Clear legal analysis from Jennifer Rubin in a recent Washington Post, laying out the reasons Judge Amit Mehta’s recent ruling against the strained claims of our obsessive ex-president is bad news for 45. Mehta ruled that Trump is not immune from a lawsuit under the 1871 Ku Klux Klan Act, which provides punishment for conspiracy to deprive parties of their Fourteenth Amendment rights. Here that violation was done by intimidating officials and preventing them from carrying out their legal duties. The op ed, Trump’s legal problems are about to get much worse, is well worth a read.
Of the angry ex-president’s argument that he is absolutely immune from the lawsuit since he was acting in his official capacity as president when he whipped up an angry mob he’d assembled, Judge Mehta set out several ways the rally and riot were beyond the scope of presidential duties:
[Trump] repeatedly tweeted false claims of election fraud and corruption, contacted state and local officials to overturn election results, and urged the Vice President to send Electoral ballots back for recertification. The President communicated directly with his supporters, inviting them to Washington, D.C., to a rally on January 6, the day of the Certification, telling them it would be “wild.” He directly participated in the rally’s planning, and his campaign funded the rally with millions of dollars. At the rally itself, the President gave a rousing speech in which he repeated the false narrative of a stolen election. The crowd responded by chanting and screaming, “Storm the Capitol,” “Invade the Capitol,” “Take the Capitol right now,” and “Fight for Trump.” Still, the President ended his speech by telling the crowd that “we fight like hell and if you don’t fight like hell, you’re not going to have a country anymore.” Almost immediately after these words, he called on rally-goers to march to the Capitol to give “pride and boldness” to reluctant lawmakers “to take back our country.” Importantly, it was the President and his campaign’s idea to send thousands to the Capitol while the Certification was underway. It was not a planned part of the rally. In fact, the permit expressly stated that it did “not authorize a march from the Ellipse.” From these alleged facts, it is at least plausible to infer that, when he called on rally-goers to march to the Capitol, the President did so with the goal of disrupting lawmakers’ efforts to certify the Electoral College votes.

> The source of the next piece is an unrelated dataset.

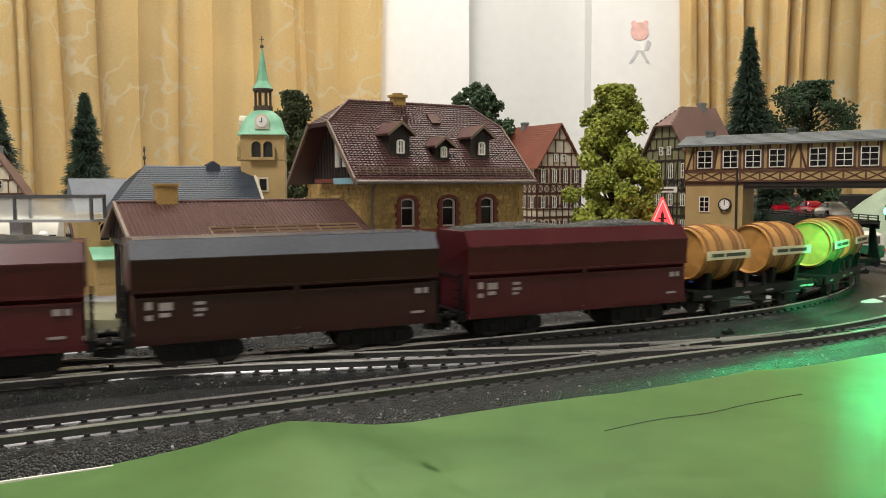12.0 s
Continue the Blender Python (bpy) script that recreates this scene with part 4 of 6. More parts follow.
def hopper(paint, lid, label, load):
    ob = thing("hopper_wagon", label, "wagon", pose_mm(-1600, 100, RT), "hopper wagons")
    # bulged upper hopper
    ring = lambda x, k: [(x, -14.2, 27.2), (x, -17.6, 31.2), (x, -18.3, 42.6), (x, -13.2, 49.8), (x, 13.2, 49.8), (x, 18.3, 42.6), (x, 17.6, 31.2), (x, 14.2, 27.2)]
    bm = bmesh.new()
    loft(bm, [[(x * (1 if z > 30 else .965), y, z) for _, y, z in ring(x, 1)] for x in (-63, 63)])
    up = part("upper_hopper", bm, paint, ob, "bulged upper hopper")
    for y in (-1, 1):
        bm = bmesh.new()
        solid(bm, [(-63, y * 18.35, 42.8), (63, y * 18.35, 42.8), (63, y * 13.3, 49.9), (-63, y * 13.3, 49.9), (-63, y * 18.55, 43.2), (63, y * 18.55, 43.2), (63, y * 13.6, 50.2), (-63, y * 13.6, 50.2)],
              [(0, 1, 2, 3), (4, 5, 6, 7), (0, 1, 5, 4), (2, 3, 7, 6), (0, 3, 7, 4), (1, 2, 6, 5)])
        part("top_flap", bm, lid, up, "sloping upper side plate")
        bm = bmesh.new()
        box(bm, -63, 63, y * 18.3 - .45, y * 18.3 + .45, 42.3, 43.0)
        box(bm, -63, 63, y * 17.5 - .6, y * 17.5 + .6, 30.4, 31.4)
        part("rib", bm, paint, up)
    for x0, x1 in ((-62, -1.2), (1.2, 62)):
        for y in (-1, 1):
            bm = bmesh.new()
            solid(bm, [(x0, y * 15.2, 28.6), (x1, y * 15.2, 28.6), (x1, y * 16.4, 12.5), (x0, y * 16.4, 12.5), (x0, y * 17.0, 28.2), (x1, y * 17.0, 28.2), (x1, y * 17.6, 12.5), (x0, y * 17.6, 12.5)],
                  [(0, 1, 2, 3), (4, 5, 6, 7), (0, 1, 5, 4), (2, 3, 7, 6), (0, 3, 7, 4), (1, 2, 6, 5)])
            part("discharge_flap", bm, paint, ob, "lower discharge flap")
    bm = bmesh.new()
    for y in (-17.2, 16.2):
        box(bm, -1.4, 1.4, y - .2, y + 1.2, 13, 31)
        box(bm, -62, 62, y - .5, y + 1.5, 27.8, 28.6)
        box(bm, -63, 63, y - .3, y + 1.3, 10.6, 12.8)
    box(bm, -61, 61, -15, 15, 12, 27.8)
    part("hopper_frame", bm, paint, ob)
    bm = bmesh.new()
    for y in (-17.75, 17.55):
        for x, z, w, h in ((-58, 24, 2.6, 3), (-58, 20, 2.6, 2), (-53, 23.5, 5, 3), (-53, 21, 4, 1.6), (-40, 25, 4, 1.2), (-40, 22.5, 4.4, 1.2), (-40, 20.5, 3, 1.0), (52, 24, 3, 2.4), (56, 24, 2, 2.4), (50, 15.5, 6, 1.0)):
            box(bm, x, x + w, y + (0.2 if y < 0 else -.0) - .25, y + .25, z, z + h)
    part("stencil", bm, GREYTXT, ob, "pale stencilled marks", False, None, "stuff")
    if load:
        bm = bmesh.new()
        rows = []
        rnd = random.Random(5)
        for i in range(41):
            x = -60 + 3 * i
            rows.append([(x, y, 49.2 + (0 if abs(x) > 59 or abs(y) > 12 else 1.2 + 2.2 * abs(math.sin(x * 0.05)) * (1 - (y / 14) ** 2) + rnd.uniform(-.5, .7))) for y in np.linspace(-13, 13, 12)])
        sheet(bm, rows)
        part("coal_load", bm, COAL, ob, "heaped black coal")
    else:
        bm = bmesh.new()
        box(bm, -61, 61, -12.8, 12.8, 49.6, 50.4)
        part("lid", bm, lid, ob)
    for s in (-1, 1):
        bm = bmesh.new()
        box(bm, s * 64 - 2, s * 64 + 2, -15, 15, 9.4, 13.6)
        for y in (-13, 13):
            box(bm, s * 64.5 - .6, s * 64.5 + .6, y - .6, y + .6, 13, 31)
        for k in range(4):
            box(bm, s * 65 - .3, s * 65 + .3, -12, -6, 15 + k * 4, 15.7 + k * 4)
        part("end_platform", bm, UNDER, ob)
        buffers(ob, s * 64, s)
        bogie(ob, s * 37, 20, 6.0)
    return ob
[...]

as to Trump’s First Amendment claim:
Having considered the President’s January 6 Rally Speech in its entirety and in context, the court concludes that the President’s statements that, “[W]e fight. We fight like hell and if you don’t fight like hell, you’re not going to have a country anymore,” and “[W]e’re going to try to and give [weak Republicans] the kind of pride and boldness that they need to take back our country,” immediately before exhorting rally-goers to “walk down Pennsylvania Avenue,” are plausibly words of incitement not protected by the First Amendment. … It is reasonable to infer that the President would have known that some supporters viewed his invitation as a call to action …
So, when the President said to the crowd at the end of his remarks, “We fight. We fight like hell and if you don’t fight like hell, you’re not going to have a country anymore,” moments before instructing them to march to the Capitol, the President’s speech plausibly crossed the line into unprotected territory.